(2008) Funded Conservation: designs by Winifred Mold

Winifred Mold was a designer who worked for the Silver Studio from 1912 until 1935.  Approximately 250 designs in our designated Silver Studio Collection have been attributed to her.

This project, funded by the Association of Independent Museums in 2008 with a grant of £4,220, involved the conservation of an eiderdown with a design by Winifred Mold, and fifty-four of her designs on paper. The items for conservation were chosen in consultation with Keren Protheroe, whose PhD research examined the work of interwar female textile designers including Mold.

Eiderdown with a design by Winifred Mold for the Silver Studio, 1920

Eiderdown with a design by Winifred Mold for the Silver Studio, 1920

conservation action

Accredited textile conservator Louise Squire was employed to advise on cleaning, exhibiting and rehousing the eiderdown, which had mould staining from historic food spills. An archival quality box was made especially to fit the eiderdown after the conservation treatment had been completed.

The designs on paper were conserved in house by our Preventative Conservation Officer Emma Shaw, assisted by Jan Crittenden, a paper conservation graduate. All of the items were individually surface cleaned, humidified, pressed and rehoused.
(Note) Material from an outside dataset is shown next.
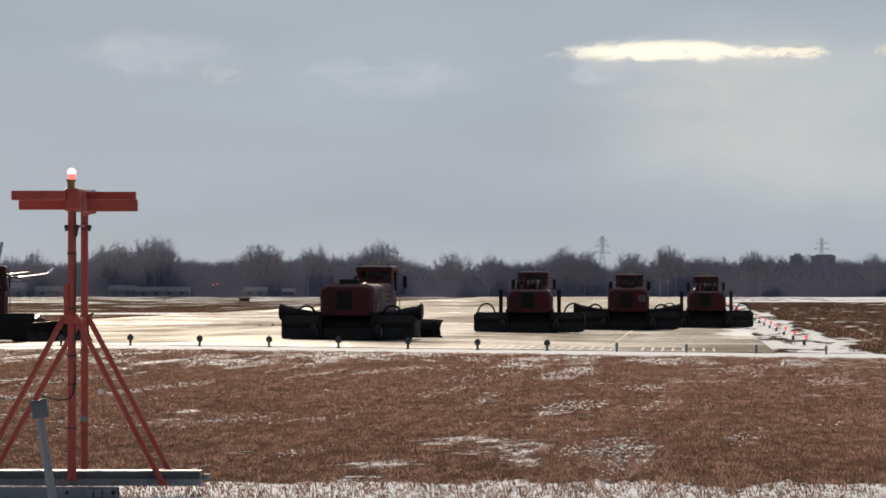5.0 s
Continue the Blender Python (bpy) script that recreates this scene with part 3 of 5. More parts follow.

A small number required further conservation work, such as consolidation, removal of accretions, minor repairs, washing to remove staining and the removal of acidic board. They were then placed into protective melinex sleeves and rehoused in conservation-grade boxes.

conservation impact

As so often with conservation projects, a relatively small amount of money enabled us to make objects from the collections available much more widely.  This conservation work made a significant contribution to Keren Protheroe’s PhD.  It also meant that we could display the two of the designs and the eiderdown in our exhibition Japantastic: Japanese-inspired patterns for the British home 1880 – 1930.

Update: designs by Winifred Mold have been used more recently by Middlesex University students Sarah Kadrnka and Sofia Piccuito as the starting point for their creative practice.